Da coluna de Sérgio da Costa Ramos (DC, 12/06/08)
Ótimo dia para se pensar na mulher amada, lembrando os tempos em que “amar” ficava dentro do verbo nAMORar. Hoje, há jovens que “ficam”, mesmo sem amor. Não, não estamos condenando os que amam por apenas uma hora. Melhor amar por alguns minutos do que, como um George W. Bush, substituir o amor (e o álcool) por uma guerra sem fim.
Melhor pensar no amor de Romeu e Julieta, neste 12 de junho. Não há nada mais emocionante do que o amor – eis no que se pode resumir a moral da peça de William Shakespeare. Vamos resumi-la para os mais jovens: a bela Julieta Capuleto cai de amores por Romeu no exato momento em que o vê.
O encanto é recíproco. Mas a jovem ignora que Romeu é um Montecchio – de uma família odiada pela sua. A fascinação de um pelo outro vence qualquer sentimento subalterno e eles resolvem se casar em segredo. Um padre franciscano casa-os secretamente, acreditando que a união aproximaria as duas famílias desavindas.

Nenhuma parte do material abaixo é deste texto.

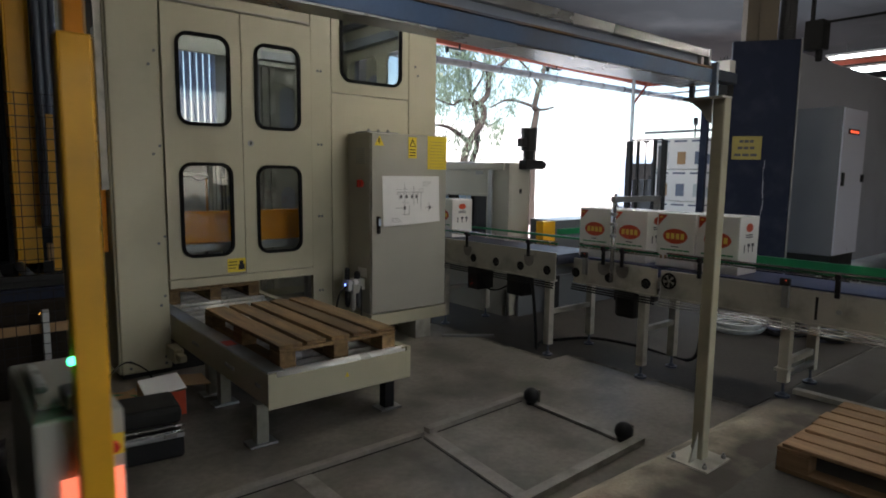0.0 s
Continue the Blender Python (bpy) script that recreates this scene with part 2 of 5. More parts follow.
M["led_blue"] = mat("led_blue", (0.1, 0.1, 0.6), 0.4, 0, 0.0, 5, 0, 50, emit=(0.15, 0.25, 1.0), power=3.0)
M["led_green"] = mat("led_green", (0.05, 0.5, 0.2), 0.4, 0, 0.0, 5, 0, 50, emit=(0.05, 1.0, 0.35), power=5.0)
M["led_amber"] = mat("led_amber", (0.6, 0.3, 0.05), 0.4, 0, 0.0, 5, 0, 50, emit=(1.0, 0.5, 0.1), power=2.0)
M["robot_grey"] = mat("robot_shell", (0.42, 0.42, 0.39), 0.4, 0, 0.04, 4, 0.02, 120)


for _k in ("navy", "black", "rubber", "seal", "dark_skirt"):
    M[_k].node_tree.nodes["Principled BSDF"].inputs["Specular IOR Level"].default_value = 0.18

# worn pale zone of the step, which fades into the oily floor behind its crest
_r = M["ramp"].node_tree
_n = {k: _r.nodes.new("ShaderNode" + k) for k in ("TexCoord", "SeparateXYZ", "TexNoise", "MapRange", "Math", "Mix")}
_n["TexNoise"].inputs["Scale"].default_value, _n["TexNoise"].inputs["Detail"].default_value = 4.5, 6
_n["MapRange"].inputs[1].default_value, _n["MapRange"].inputs[2].default_value = 1.62, 1.34
_n["Math"].operation = "MULTIPLY_ADD"
_n["Math"].inputs[1].default_value = 1.9
_n["Math"].use_clamp = True
_sub = _r.nodes.new("ShaderNodeMath")
_sub.operation, _sub.inputs[1].default_value = "SUBTRACT", 0.5
_n["Mix"].data_type = "RGBA"
_n["Mix"].inputs[7].default_value = (0.075, 0.068, 0.058, 1)
_b = _r.nodes["Principled BSDF"]
_was = _b.inputs["Base Color"].links[0].from_socket
_r.links.new(_n["TexCoord"].outputs["Object"], _n["SeparateXYZ"].inputs[0])
_r.links.new(_n["TexCoord"].outputs["Object"], _n["TexNoise"].inputs["Vector"])
_r.links.new(_n["SeparateXYZ"].outputs[1], _n["MapRange"].inputs[0])
_r.links.new(_n["TexNoise"].outputs["Fac"], _sub.inputs[0])
_r.links.new(_sub.outputs[0], _n["Math"].inputs[0])
_r.links.new(_n["MapRange"].outputs[0], _n["Math"].inputs[2])
_far = _r.nodes.new("ShaderNodeMapRange")
_far.inputs[1].default_value, _far.inputs[2].default_value = 3.5, 4.15
_r.links.new(_n["SeparateXYZ"].outputs[0], _far.inputs[0])
_mx = _r.nodes.new("ShaderNodeMath")
_mx.operation = "MAXIMUM"
_r.links.new(_n["Math"].outputs[0], _mx.inputs[0])
_r.links.new(_far.outputs[0], _mx.inputs[1])
_r.links.new(_mx.outputs[0], _n["Mix"].inputs[0])
_r.links.new(_was, _n["Mix"].inputs[6])
_r.links.new(_n["Mix"].outputs[2], _b.inputs["Base Color"])


# ---- mesh helpers ----
def thing(name, at, label, category, group="", kind=""):
    ob = new(name)
    ob.empty_display_size = 0.1
    ob.location = at
    bpy.context.view_layer.update()
    return tagged(ob, label, category, group, kind)


def part(name, bm, material, parent=None, label="", smooth=False):
    """One mesh object out of a bmesh drawn in world places, under a thing or a part."""
    me = bpy.data.meshes.new(name)
    root = parent
    while root is not None and root.parent is not None:
        root = root.parent
    if root is not None:
        bmesh.ops.translate(bm, verts=bm.verts, vec=-root.location)
    bmesh.ops.recalc_face_normals(bm, faces=bm.faces)
    bm.to_mesh(me)
    bm.free()
    me.materials.append(M[material] if isinstance(material, str) else material)
    if smooth:
        for p in me.polygons:
            p.use_smooth = True
    ob = new(name, me)
    if parent is not None:
        ob.parent = parent
    if label:
        ob["label"] = label
    return ob


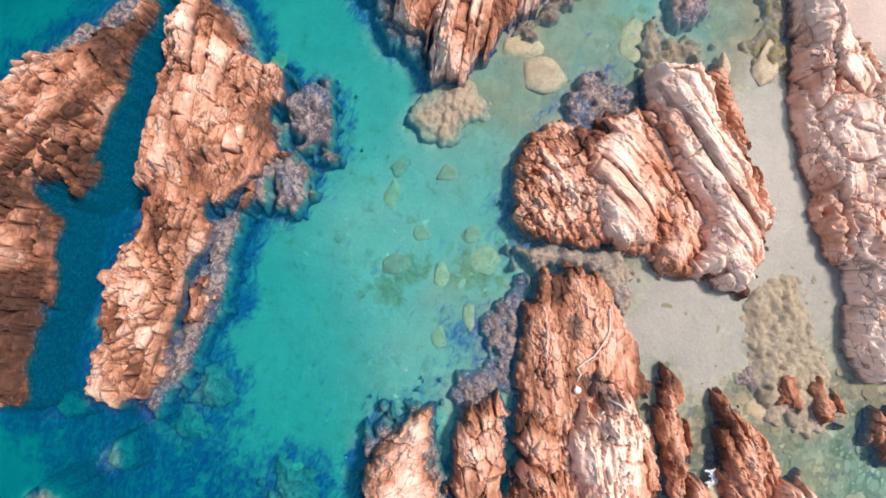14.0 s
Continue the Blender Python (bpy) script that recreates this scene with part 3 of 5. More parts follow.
def crag(name, outline, height, strike, size=(2.6, 0.8), rough=1.0, edge=0.7, lean=0.25, pale=0.5, apron=4.2, beds=0.75, step=0.07, mottle=0.12, bold=1.0, cream=0.0, gape=1.1, parent=None):
    """A body of bedded, jointed rock on a footprint: beds run along the strike, blocks are size metres."""
    SEED[0] += 13
    seed = SEED[0]
    pts = np.array(outline)
    FOOT.append(pts)
    mid = pts.mean(0)
    c, s = math.cos(math.radians(strike)), math.sin(math.radians(strike))
    local = (pts - mid) @ np.array([[c, -s], [s, c]])
    lo, hi = local.min(0) - 1.7, local.max(0) + 1.7
    u, v = np.meshgrid(np.arange(lo[0], hi[0], step), np.arange(lo[1], hi[1], step))
    d = inside(u, v, local)
    d = d + min(1.0, 0.6 + rough) * (0.24 * layers(u * 0.9, v * 1.2, seed) + 0.17 * layers(u * 2.6, v * 3.2, seed + 50))
    apron = max(apron, -float(seabed_height(mid[:1], mid[1:])[0]) / 0.7)
    half = max(0.5, (hi[1] - lo[1]) / 2 - 1.7)
    bend = 1.0 if beds < 0.78 else 0.4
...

Os maus fados se atravessam. Romeu mata um primo de Julieta – que o provocara. A guerra familiar recomeça. O príncipe de Verona expulsa-o da cidade. Aí, brilha o gênio lírico de Shakespeare, que mostra os dois vivendo a felicidade da mútua devoção, em meio ao ódio de sua gente. Mas só a morte os juntaria para sempre…
A história dos “namorantes” mais famosos do mundo caiu na lenda popular. Houve mesmo uma família “Montecchi”, e outra “Capelletti”, na Verona medieval. Verdadeira ou não, a força do amor exerceu tal poder sobre a imaginação do homem que ainda hoje se pode ver, em Verona, a varanda de mármore do Palácio dos Capuleto, onde os dois amantes teriam trocado os seus líricos adeuses.
Trechos do diálogo do balcão revelam a verdadeira representação oral da paixão em estado hipnótico:
– Minha querida, juro pela própria Lua, que tinge de prata as belas frondes de todas estas árvores frutíferas…
– Não jures pela Lua, essa inconstante…
– Por quem devo então jurar?
– Não jures nada. Ou jures, se o quiseres, só por ti mesmo, por tua nobre pessoa, que é o objeto da minha idolatria…
– Quisera ser teu passarinho…
– O mesmo, querido, desejo eu. Mas de tanto te acariciar, poderia até matar-te. Adeus! Calca-me a dor com tanto afã, que boa noite eu te diria até amanhã…
Romeus de hoje, Julietas desta quinta-feira: não basta só a dúzia de rosas ou a “gangorra” no motel. É preciso que em cada amante floresça a nobreza de querer “o melhor para o outro”, uma forma “não-egocêntrica” de amar, que não se desmancha na primeira esquina.
O amor de Winston e Julia foi posto à prova no romance-libelo das ditaduras, o clássico “1984”, de George Orwell. Presos por cultivarem o amor à antiga, num Mundo em que a procriação se fazia sem contato físico, os amantes foram torturados. Os carrascos sabiam que ambos sentiam uma fobia desestabilizadora por ratos.
Então, pediram que Winston confessasse o que queriam, senão… colocariam duas ratazanas obesas em sua cela. Se confessasse, seria poupado e os ratos levados para a cela de Julia. Winston confessou. E escreveu:
– Não amo Julia. Quis, ardentemente, ser poupado do contato com aqueles bichos…
Amar é querer para si a mesma felicidade da amada. Ou nenhuma.
Caro Romeu: tenha imaginação neste 12 de junho. Não fique só na fila do restaurante, do motel ou da floricultura. Não lhe ofereça, apenas, uma consulta com a “Cigana”. Abra o seu peito, amigo – e deixe a sua Julieta entrar.